Re-introduction to Motherhood by Lisa Kelly
It started with the smell of chlorine. The whole house smelled like a swimming pool. A couple of days later it was lilacs. Then vanilla. Who covered everything in vanilla?? Then came the itching. Oh, how my legs itched! I thought it was an allergy to the new soap I had purchased. Then a dizziness that would come and go. Sometimes I would wake up in the night thinking the bed was moving. I took my bundle of concerns and dumped them on my fiancé’. “I think I have a brain tumor.” He laughed and told me I was just pregnant. Oh hello, genius!! I just had a period and at 44 I’m a wee bit too old for that. In fact, I had just talked to my doctor about having a hysterectomy because of fibroids. Pregnant? Good grief!
He kept insisting this was the problem so I bought a three pack of pregnancy tests. Wow! They actually say the words “PREGNANT” or “NOT PREGNANT” on them now. Nineteen years ago the only choice was to count lines. You could forget it if one line was really faint. That happened with my first child and I had to go buy another one a week later to be certain. This time I could not go wrong with a three pack of tests that would say “NOT PREGNANT”. There would be no doubt that I had a brain tumor. I was quite sure of this.
Test one: PREGNANT. Surely that’s a typo. Test two: PREGNANT. What?? Quick google search on the accuracy of these dumb things. Oh-oh. False positives almost never happen. Test three: PREGNANT. So much for the world travel I had planned!

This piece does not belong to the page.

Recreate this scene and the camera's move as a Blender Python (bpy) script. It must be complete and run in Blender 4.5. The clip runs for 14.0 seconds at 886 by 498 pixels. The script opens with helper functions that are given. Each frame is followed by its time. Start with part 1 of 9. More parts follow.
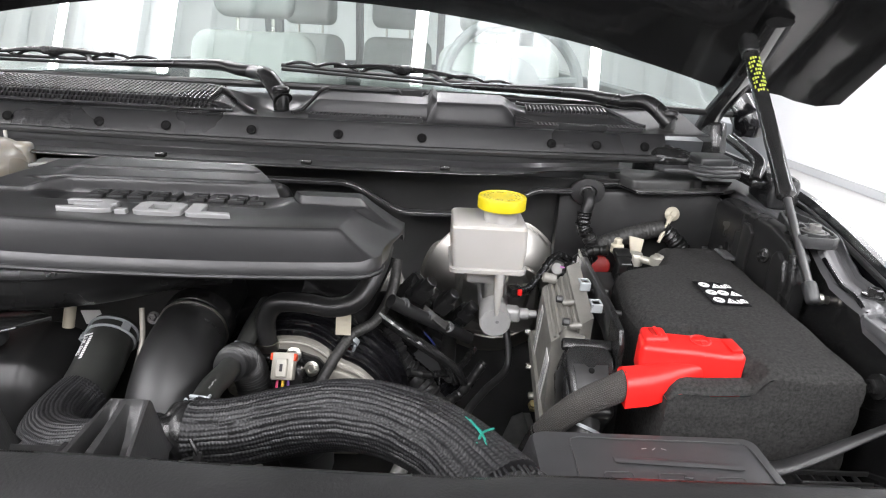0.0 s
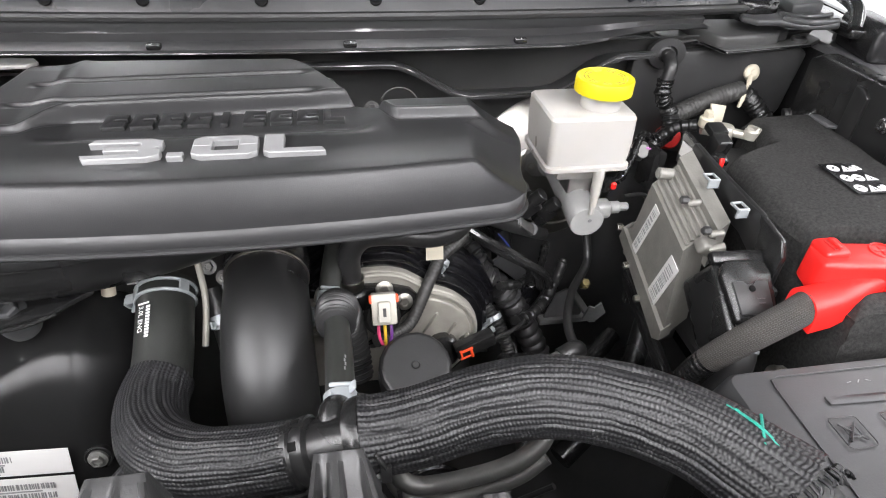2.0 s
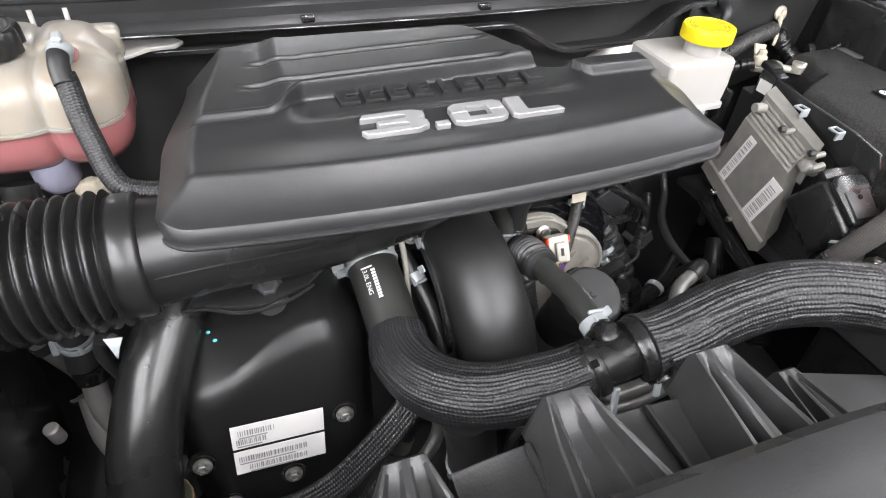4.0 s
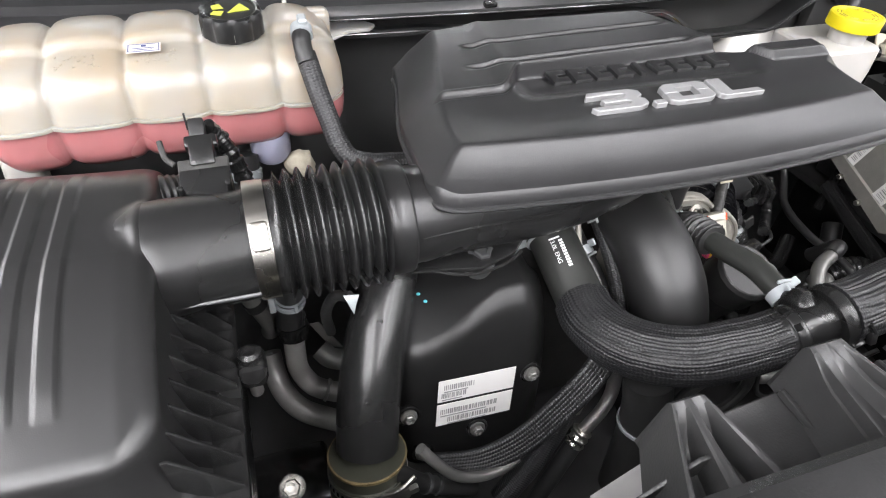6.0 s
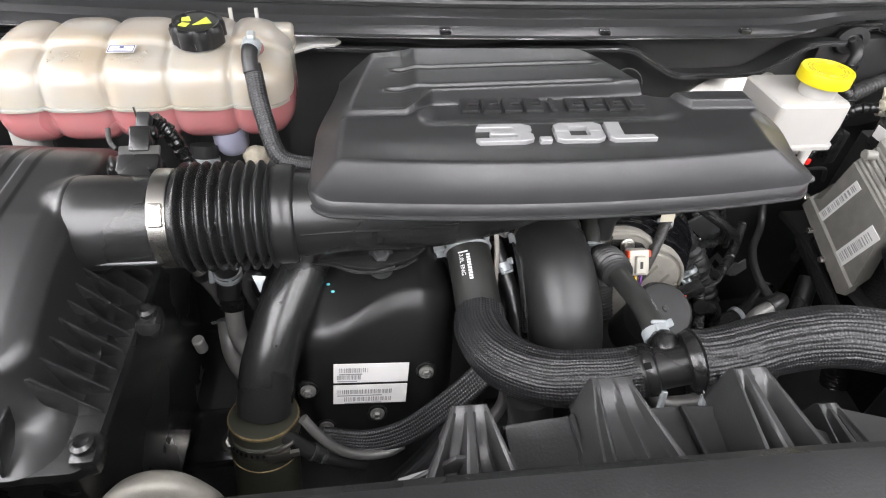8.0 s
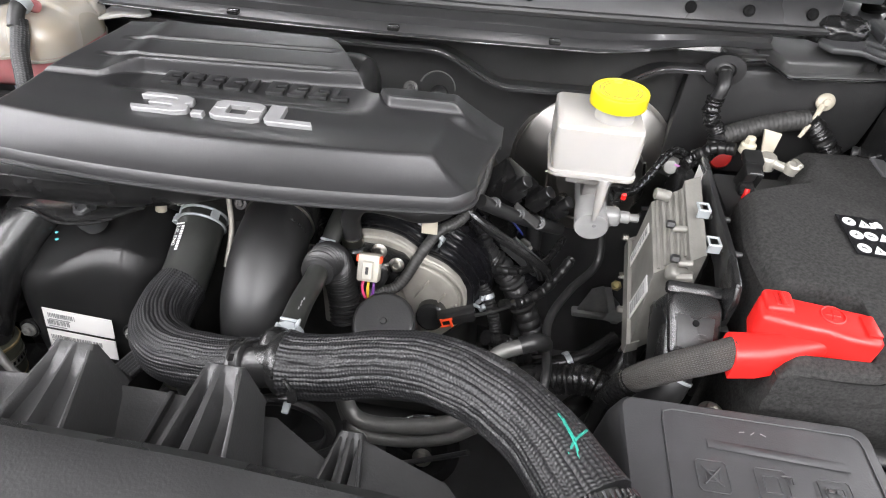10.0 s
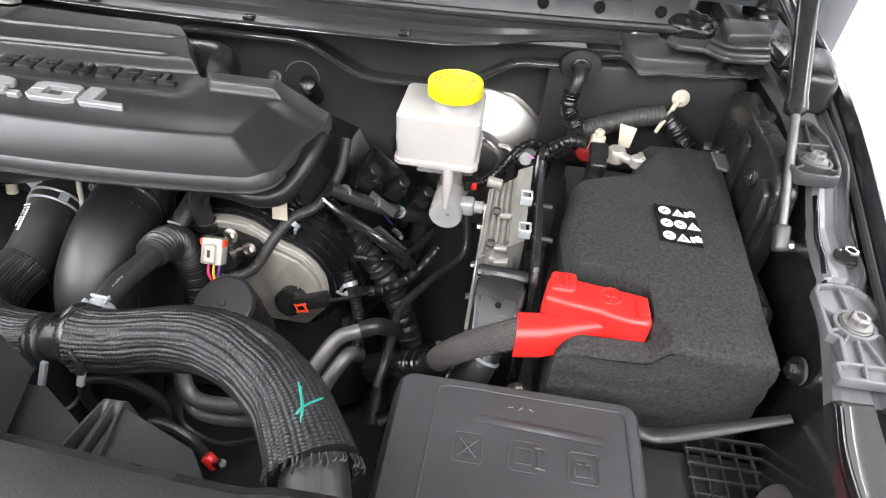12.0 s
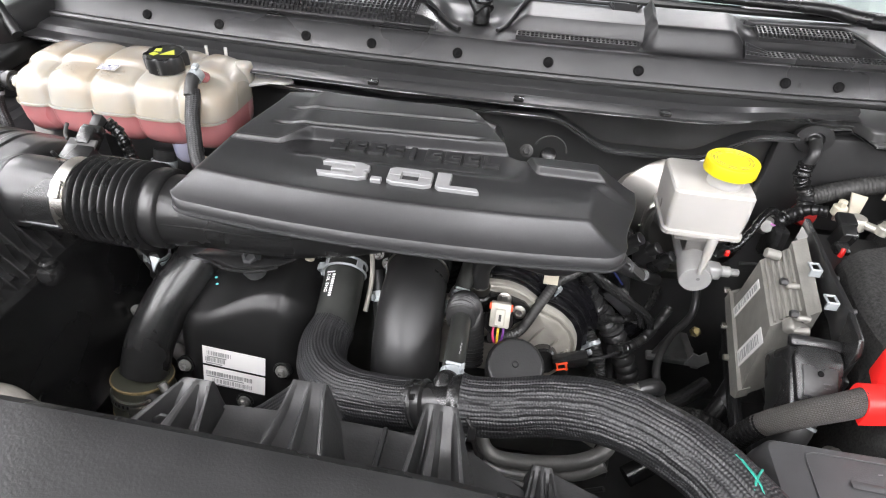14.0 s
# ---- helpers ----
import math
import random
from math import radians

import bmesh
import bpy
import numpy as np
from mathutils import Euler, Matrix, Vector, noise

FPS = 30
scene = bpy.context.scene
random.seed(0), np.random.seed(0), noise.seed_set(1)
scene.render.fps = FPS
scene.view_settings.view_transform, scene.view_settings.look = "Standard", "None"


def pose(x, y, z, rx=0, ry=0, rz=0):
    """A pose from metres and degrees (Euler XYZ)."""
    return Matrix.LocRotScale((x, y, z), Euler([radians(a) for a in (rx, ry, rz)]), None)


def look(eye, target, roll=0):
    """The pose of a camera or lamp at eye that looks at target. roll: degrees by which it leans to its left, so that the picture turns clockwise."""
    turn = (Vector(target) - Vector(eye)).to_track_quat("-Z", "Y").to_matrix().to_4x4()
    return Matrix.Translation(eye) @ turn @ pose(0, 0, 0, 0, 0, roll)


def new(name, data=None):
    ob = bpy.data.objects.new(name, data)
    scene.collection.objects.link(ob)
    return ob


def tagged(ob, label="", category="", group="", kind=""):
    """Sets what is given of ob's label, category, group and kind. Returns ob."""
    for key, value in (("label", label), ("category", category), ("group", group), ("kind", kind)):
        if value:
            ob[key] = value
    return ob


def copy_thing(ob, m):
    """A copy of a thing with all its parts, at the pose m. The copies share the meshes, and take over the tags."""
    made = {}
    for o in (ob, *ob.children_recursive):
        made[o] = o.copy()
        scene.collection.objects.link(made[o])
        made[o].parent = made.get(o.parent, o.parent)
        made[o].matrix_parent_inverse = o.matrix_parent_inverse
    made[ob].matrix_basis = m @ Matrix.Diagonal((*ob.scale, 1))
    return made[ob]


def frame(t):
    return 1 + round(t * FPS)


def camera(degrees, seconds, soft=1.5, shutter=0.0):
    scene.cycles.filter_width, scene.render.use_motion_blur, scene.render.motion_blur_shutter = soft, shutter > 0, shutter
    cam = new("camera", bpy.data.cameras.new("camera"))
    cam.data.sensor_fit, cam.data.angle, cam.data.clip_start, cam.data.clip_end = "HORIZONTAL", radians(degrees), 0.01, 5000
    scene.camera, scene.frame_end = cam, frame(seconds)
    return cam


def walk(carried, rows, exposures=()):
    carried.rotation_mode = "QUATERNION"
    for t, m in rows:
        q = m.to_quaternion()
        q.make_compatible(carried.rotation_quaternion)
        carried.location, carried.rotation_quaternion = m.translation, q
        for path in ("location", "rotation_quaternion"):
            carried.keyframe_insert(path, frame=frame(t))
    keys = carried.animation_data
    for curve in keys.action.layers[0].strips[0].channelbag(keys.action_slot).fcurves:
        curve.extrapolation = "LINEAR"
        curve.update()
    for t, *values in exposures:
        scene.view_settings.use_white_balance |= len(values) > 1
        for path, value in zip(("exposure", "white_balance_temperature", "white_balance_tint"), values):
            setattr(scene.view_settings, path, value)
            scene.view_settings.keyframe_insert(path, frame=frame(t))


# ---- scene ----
cam = camera(75.4, 14.0, soft=1.1)
PATH = [
    (0, (-0.002, 0.014, 1.538), (0.048, 1.89, 0.848), 3.2),
    (0.5, (0.025, 0.083, 1.532), (0.082, 1.913, 0.728), 3.0),
    (1, (-0.022, 0.123, 1.544), (0.061, 1.844, 0.528), 3.1),
    (1.5, (-0.129, 0.147, 1.553), (0.056, 1.786, 0.423), 2.8),
    (2, (-0.178, 0.159, 1.562), (0.12, 1.736, 0.369), 2.5),
    (2.5, (-0.164, 0.179, 1.539), (0.196, 1.713, 0.308), 2.9),
    (3, (-0.222, 0.181, 1.544), (0.177, 1.665, 0.265), 3.1),
    (3.5, (-0.35, 0.173, 1.564), (0.136, 1.615, 0.267), 3.2),
    (4, (-0.448, 0.18, 1.581), (0.137, 1.578, 0.276), 3.8),
    (4.2, (-0.481, 0.186, 1.581), (0.116, 1.576, 0.273), 3.8),
    (6.3, (-0.635, 0.196, 1.584), (-0.137, 1.599, 0.248), 3.6),
    (6.5, (-0.643, 0.194, 1.581), (-0.173, 1.604, 0.243), 3.6),
    (7, (-0.638, 0.183, 1.588), (-0.236, 1.609, 0.244), 3.5),
    (7.5, (-0.584, 0.149, 1.619), (-0.242, 1.586, 0.271), 3.5),
    (8, (-0.462, 0.12, 1.635), (-0.208, 1.576, 0.288), 4.0),
    (8.2, (-0.408, 0.113, 1.636), (-0.197, 1.576, 0.288), 4.1),
    (10.3, (0.024, 0.125, 1.617), (-0.161, 1.618, 0.299), 3.4),
    (10.5, (0.059, 0.128, 1.615), (-0.134, 1.62, 0.297), 3.5),
    (11, (0.118, 0.135, 1.611), (-0.052, 1.634, 0.298), 4.1),
    (11.5, (0.141, 0.13, 1.614), (-0.014, 1.632, 0.302), 4.3),
    (12, (0.139, 0.122, 1.622), (0.002, 1.63, 0.315), 4.6),
    (12.5, (0.088, 0.106, 1.637), (-0.052, 1.616, 0.332), 4.3),
    (13, (-0.004, 0.086, 1.653), (-0.154, 1.601, 0.356), 3.8),
    (13.5, (-0.102, 0.075, 1.667), (-0.26, 1.607, 0.391), 3.7),
    (14, (-0.165, 0.063, 1.67), (-0.367, 1.628, 0.441), 3.4),
]
walk(cam, [(t, look(eye, target, roll)) for t, eye, target, roll in PATH], [(0, -0.41), (0.6, -0.42), (1.3, -0.03), (2.5, 0.03), (4, 0.08), (6.5, 0.0), (8, -0.02), (10.5, 0.09), (13, 0.08), (14, 0.0)])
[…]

The reason I want to write for Motherhood Later is because the stuff I found on the internet about being pregnant at 44 was absolutely terrifying. I digested so much negativity. Downs Syndrome. Trisomy 13. 18. 19. The numbers just kept racking up. Maternal mortality. By the time I got in to see a high risk OB, I was a complete nervous wreck. She agreed that yes, the risks were notably higher but she could send me for testing if I thought I would want the option to terminate a non-viable fetus. I read up on the test options and the myriad of risks associated with them. The internet is not the place to become educated on such important matters unless you want to scare yourself to death. I did opt to have Chorionic villus sampling (CVS), a story in its own right which I will tell you later. The good news is that I’m now in week 22 of a perfectly normal pregnancy thus far. If all continues to go well, my 19 year old son will have a baby sister in September. I’m excited to share my story with other anxious moms and hope you will continue along this journey with me.